2023年10月、あるニュースが報じられて驚いた人も多いことでしょう。
そのニュースというのが「大勢の力士が飛行機に乗り合わせて重量オーバーになった」というものです。
鹿児島県で開催される国体に出場するため、高校生力士たちが飛行機に乗ろうとしたところ
重量制限になってしまうことが判明し、日本空港が急遽臨時便を出したという内容で
実際に飛行機が重量オーバーで飛べなかったわけではないのですが
「こんなことがあるんだ!?」と驚いた方も多かったのではないでしょうか。
お相撲取りの方が海外巡業を行う時など、たくさんの力士が一度に飛行機に搭乗すると
飛行機が傾いてしまわないのだろうか?と心配になります。
そして、実際に力士の方が搭乗することで飛行機が傾く心配は大いにあります。
なぜなら、飛行機は非常にバランスが重要な乗り物だからです。
飛行機では機内をいくつかに区分けをした上で、乗客の体重を「みなし」で計算し
重心を一定範囲内に保ちバランスを取っています。
前や後ろが極端に重すぎたりかるすぎたりしないように
旅客機は様々な方法を駆使してシーソーのようにバランスを取っています。
そして、体重を計算したら、揚力の中心と重心をほぼ一致させることで
飛行機の機体が安定して運行することができるのです。
しかし、力士を始め、屈強な肉体を持つスポーツ選手団体が搭乗する場合には
通常の「みなし」計算ではバランスが取れないため特別に計算をしなくてはいけません。
過去には団体客がまとめてキャンセルしてしまったために
重心が後方に偏ってしまって飛行中の機体が不安定になったこともあるそうです。
ちなみに、日本の力士が飛行機に搭乗する際には、全員が一度の飛行機に乗ることはありません。
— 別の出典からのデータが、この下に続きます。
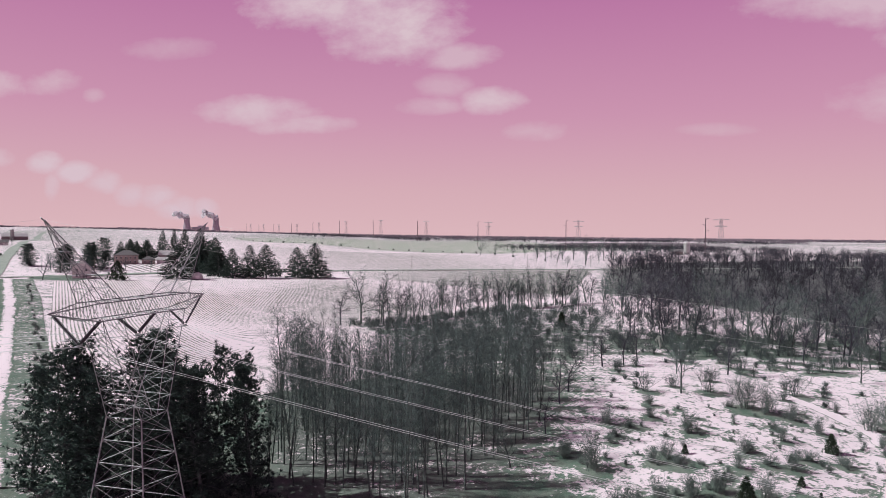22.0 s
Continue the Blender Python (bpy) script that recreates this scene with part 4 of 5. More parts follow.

万が一事故にあったときに相撲協会が力士全員を失うことがないように
横綱や大関も均等に分散させて乗ることになっています。
また、体の大きな力士の方はエコノミークラスの座席に座るのはかなり窮屈です。
体の大きな力士の場合は2席分を予約し、肘掛けを上げて座ります。
横綱や大関クラスになると座席はファーストクラス、関脇以下の関取はビジネスクラスです。
このときも、細い人と体の大きな人が隣になるようになど重量を調節します。
力士の方々が飛行機に乗るのは、なかなか大変なんですね。